Já Cícero de Brito, há anos mantinha contato com um traficante da Bolívia, segundo a PF. Ele tinha uma sociedade com Antônio Márcio Renes de Araújo na exportação de cocaína diluída em garrafas de cachaça.
Pelo menos 660 garrafas de cachaça com cocaína, divididas em 55 caixas, deixaram o Ceará pelo Aeroporto, com destino a Portugal, em março de 2015. Conforme a Polícia, também foi enviada droga para a Itália, usando a mesma técnica.
A quadrilha enviou um químico para Setúbal, em Portugal, com a finalidade de extrair a droga diluída na aguardente. De acordo com a PF, um português baseado em Lisboa, intermediava a chegada da cocaína de Cícero de Brito em Portugal.
Lindoberto de Castro era outro expoente da organização. Além de drogas, ele também negociou armas, inclusive fuzis, com traficantes paraguaios. A sentença da Justiça Federal diz que “o réu há anos tem atuação ativa e preponderante na organização criminosa especializada na aquisição, transporte e distribuição de entorpecente de origem internacional”.
Investigações deram início à Expresso 150
Foi durante a investigação realizada pela Delegacia de Repressão a Entorpecentes (DRE), que interceptações telefônicas autorizadas pela Justiça flagraram conversas com indicativos de que aconteciam negociações de sentenças, nos plantões do Tribunal de Justiça do Ceará (TJCE). A partir destas interceptações, um novo inquérito foi aberto e começava então as apurações que desembocaram na ‘Operação Expresso 150’.

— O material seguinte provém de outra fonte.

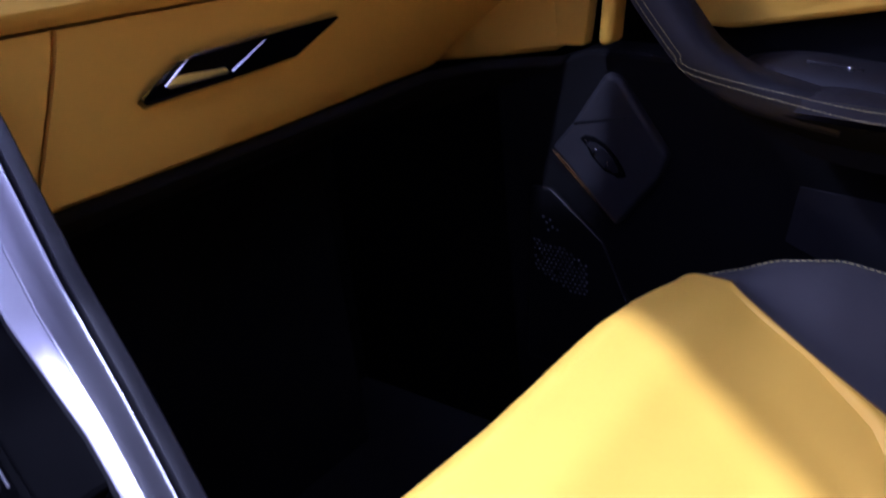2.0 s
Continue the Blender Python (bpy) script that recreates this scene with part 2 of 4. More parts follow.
# ---- the shell of the car ----
def build_shell():
    structure("floor", box((0.25, 0.2, -0.02), (2.2, 1.9, 0.04), 0.004), CARPET, "black carpeted car floor", "floor")
    structure("firewall", box((-0.755, 0.2, 0.385), (0.05, 1.9, 0.77), 0.01), CARPET, "black carpeted footwell bulkhead", "wall")
    # the roof reaches to the driver's side rail; the windscreen and the driver's window stay open
    # unseen opening, shaped so the spot's shadow edge falls across the seat
    hole = [(-0.12, -0.32), (0.55, -0.32), (0.55, 0.01), (0.30, 0.052), (0.150, 0.104), (0.082, 0.157), (-0.008, 0.211), (-0.12, 0.245)]
    # added notch lights the fascia patch; the forward part shades the elbow pad
    rim = [(-0.30, -0.62), (1.3, -0.62), (1.3, 0.97), (-0.425, 0.97), (-0.425, 0.435), (-0.30, 0.478), (-0.135, 0.472), (-0.125, 0.462), (-0.125, 0.366), (-0.135, 0.356), (-0.30, 0.352)]
    bm = bmesh.new()
    edges = []
    for ring in (hole, rim):
        vs = [bm.verts.new((x, y, 1.19)) for x, y in ring]
        edges += [bm.edges.new((a, b)) for a, b in zip(vs, vs[1:] + vs[:1])]
    bmesh.ops.triangle_fill(bm, edges=edges, use_beauty=True)
    up = bmesh.ops.extrude_face_region(bm, geom=bm.faces[:])
    bmesh.ops.translate(bm, verts=[v for v in up["geom"] if isinstance(v, bmesh.types.BMVert)], vec=(0, 0, 0.04))
    structure("ceiling", bm, HEADLINER, "black fabric car headliner, unseen, cut to shape the light", "ceiling")
    arch = [(-0.30, 1.092), (-0.15, 1.112), (0.05, 1.124), (0.20, 1.128), (0.40, 1.112), (0.65, 1.08), (1.0, 1.02), (1.3, 0.96)]
    rail = loft([[Vector((x, 0.90, z + 0.045)), Vector((x, 0.925, z + 0.008)), Vector((x, 0.95, z)), Vector((x, 0.975, z)), Vector((x, 0.985, 1.2)), Vector((x, 0.92, 1.2))] for x, z in arch])
    structure("roof_rail", rail, HEADLINER, "black arched roof rail over the door window", "trim")
    structure("wall_rear", box((1.3, 0.2, 0.6), (0.05, 1.9, 1.25), 0.01), HEADLINER, "black rear cabin trim", "wall")
    pts = [(-0.85, 0.95, 0.82), (-0.80, 0.95, 0.82), (-0.24, 0.95, 1.2), (-0.32, 0.95, 1.2)]
    structure("pillar_front", prism(pts, (0, 0.06, 0), 0.01), HEADLINER, "black windscreen pillar trim", "pillar")
    # body side outside of the passenger door
    structure("wall_side", box((0.3, 0.98, 0.4), (2.2, 0.06, 0.84), 0.01), SHADED_BLACK, "black body side behind the door trim", "wall")
    pts = [(0.47, 0.90, 0.02), (0.54, 0.90, 0.02), (0.60, 0.90, 1.18), (0.50, 0.90, 1.18), (0.43, 0.90, 0.56), (0.40, 0.90, 0.3)]
    structure("pillar_middle", prism(pts, (0, 0.06, 0), 0.012), PLASTIC, "black door pillar trim beside the seat", "pillar")
    structure("door_rear", box((0.85, 0.92, 0.42), (0.6, 0.05, 0.8), 0.02), PLASTIC, "black rear door trim", "door")
    # the driver's side: unseen door, added to block low light
    pts = [(-0.62, -0.66, 0.05), (1.2, -0.66, 0.05), (1.2, -0.66, 0.70), (0.4, -0.66, 0.76), (-0.62, -0.66, 0.80)]
    structure("door_driver_blocker", prism(pts, (0, -0.06, 0), 0.01), PLASTIC, "added unseen driver's door panel that blocks low light", "door")
    # the hall round the car
    structure("hall_floor", box((0, 0, -0.55), (16, 16, 0.1)), PAINT, "grey hall floor under the car", "floor")
    structure("hall_ceiling", box((0, 0, 3.65), (16, 16, 0.1)), PAINT, "grey hall ceiling", "ceiling")
    for name, x0, x1 in (("ceiling_panel_1", -4.5, -0.3), ("ceiling_panel_2", 0.55, 6.0)):
        structure(name, box(((x0 + x1) / 2, 1.0, 3.58), (x1 - x0, 13.6, 0.04), 0.01), PANEL, "pale luminous hall ceiling panel", "ceiling light")
    # unseen light box, added so the aluminium band mirrors white
    structure("ceiling_panel_3", box((-1.45, 1.65, 3.50), (2.0, 2.4, 0.04), 0.01), TUBE, "added bright white light box, unseen", "ceiling light")
    for name, c, s in (("hall_wall_1", (-8, 0, 1.5), (0.1, 16, 4.2)), ("hall_wall_2", (8, 0, 1.5), (0.1, 16, 4.2)), ("hall_wall_3", (0, -8, 1.5), (16, 0.1, 4.2)), ("hall_wall_4", (0, 8, 1.5), (16, 0.1, 4.2))):
        structure(name, box(c, s), PAINT, "pale painted hall wall", "wall")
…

Investigado nas operações ‘Cardume’ e ‘Expresso 150’, Paulo Diego da Silva Araújo seria um dos detentos que pleiteou sua soltura, por meio da compra de uma liminar. Ele foi beneficiado por um habeas corpus, no plantão do desembargador Carlos Rodrigues Feitosa, que atualmente está afastado das funções e também é acusado de participar das negociatas investigadas pela Polícia Federal (PF).
A ‘Expresso 150’ já está na segunda fase. Nos desdobramentos surgiram nomes de mais quatro desembargadores. Em consequência das duas fases da operação, 34 pessoas foram indiciadas. No último dia 21 de setembro, Carlos Feitosa, Paulo Diego e oito advogados foram interrogados pelo Superior Tribunal de Justiça (STJ).